Poulson-Bryant’s interests have also connected him to people who are the polar opposite of academia. He interviewed Beyoncé in 2006 while writing for ‘GIANT Magazine.’ Of the encounter, he comments, “It was a great experience because she was on the cusp of going from post-Destiny’s Child to global ‘Beygency’ superstar. I sort of pride myself on being at the right place at the right time. I get to look at artists before they explode or just after they explode. Those are good moments to interview someone because their lives are these weird, transient things.”

He had a similar experience with P. Diddy. “I wrote the first long profile of Puff Daddy and back then he was just an A&R guy at Uptown Records,” he remembers. “From having run into him a couple times on the hip-hop scene, I could see that there was more to this kid.
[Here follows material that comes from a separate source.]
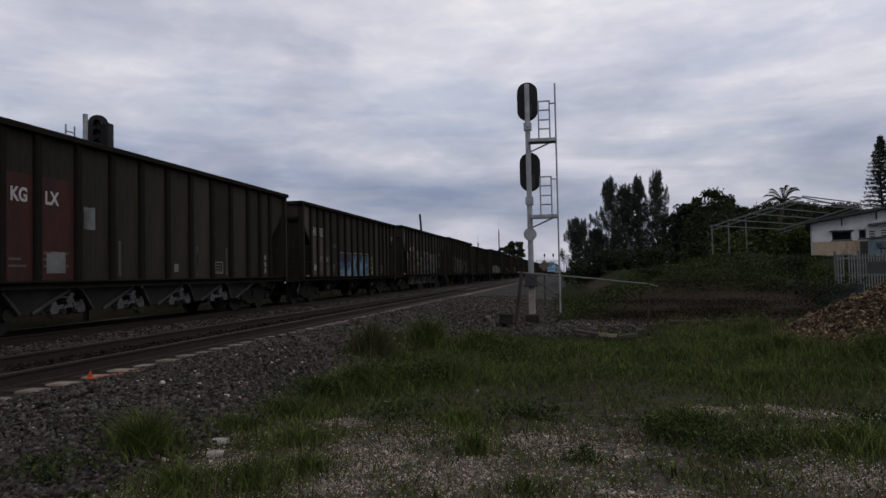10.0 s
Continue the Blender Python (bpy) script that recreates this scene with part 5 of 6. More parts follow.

I sensed he wanted to be as big of a star as Jodeci and Mary J. Blige and Biggie, you know, the artists he was doing A&R stuff for. [After the piece came out] I’d run into him at a party and he’d say, ‘You know what brotha? You made me!’”

Wth his gamma of experience, Poulson-Bryant believes that his next step naturally falls into becoming a professor. “Teaching has been one of the best experiences of my being a graduate student, and it’s convinced me that this decision to leave journalism full-time and become a professor is the right one.”

At the end of our conversation, as Poulson-Bryant reflects back on his time as a tutor at Harvard, he admits that thinking about having gone through his graduate studies without the experience of being a tutor would have certainly been less fulfilling. “I really appreciate that I can connect with the students in the classroom and hopefully teach them something and, you know, advise and mentor them here in the house, but also socialize with them or hear about their lives outside of the academic or residential lives.”

“Students often tell me I’m not the ‘average’ TF or tutor,” Poulson-Bryant adds, implying he’d like me to decipher the message for him. I assure him that in his case, it’s definitely a good thing.